Hype or Heuristic? Quantum Reinforcement Learning for Join Order Optimisation
Maja Franz, Tobias Winker, Sven Groppe, Wolfgang Mauerer
TL;DR
The study investigates quantum reinforcement learning (QRL) for join order (JO) optimization in database systems, comparing against a classical RL baseline and a single-step QML method. It proposes a multi-step QRL framework using a hybrid variational quantum circuit with reduced input encoding to handle bushy join trees while using far fewer qubits and trainable parameters. Across JOB benchmark simulations, QRL matches or nears classical performance in result quality and can outperform single-step QML by up to 17% in median cost under ideal conditions, though current hardware noise limits practical advantage.
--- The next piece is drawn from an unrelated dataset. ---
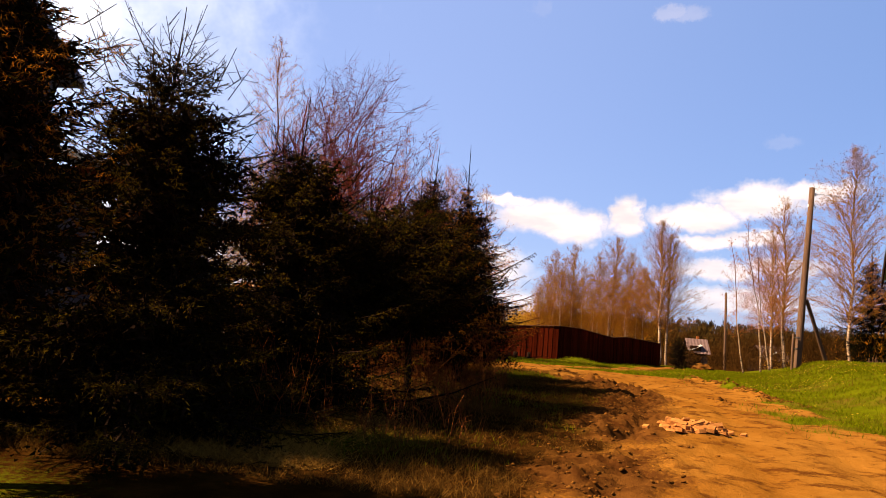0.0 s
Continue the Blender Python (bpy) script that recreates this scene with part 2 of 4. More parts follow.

The work delivers open-source tooling and provides a nuanced assessment of quantum advantages, highlighting parameter efficiency and scalability as promising benefits for dynamic, low-latency JO scenarios and outlining directions for future hardware and encoding improvements.
Abstract
Identifying optimal join orders (JOs) stands out as a key challenge in database research and engineering. Owing to the large search space, established classical methods rely on approximations and heuristics. Recent efforts have successfully explored reinforcement learning (RL) for JO. Likewise, quantum versions of RL have received considerable scientific attention. Yet, it is an open question if they can achieve sustainable, overall practical advantages with improved quantum processors. In this paper, we present a novel approach that uses quantum reinforcement learning (QRL) for JO based on a hybrid variational quantum ansatz. It is able to handle general bushy join trees instead of resorting to simpler left-deep variants as compared to approaches based on quantum(-inspired) optimisation, yet requires multiple orders of magnitudes fewer qubits, which is a scarce resource even for post-NISQ systems. Despite moderate circuit depth, the ansatz exceeds current NISQ capabilities, which requires an evaluation by numerical simulations. While QRL may not significantly outperform classical approaches in solving the JO problem with respect to result quality (albeit we see parity), we find a drastic reduction in required trainable parameters. This benefits practically relevant aspects ranging from shorter training times compared to classical RL, less involved classical optimisation passes, or better use of available training data, and fits data-stream and low-latency processing scenarios. Our comprehensive evaluation and careful discussion delivers a balanced perspective on possible practical quantum advantage, provides insights for future systemic approaches, and allows for quantitatively assessing trade-offs of quantum approaches for one of the most crucial problems of database management systems.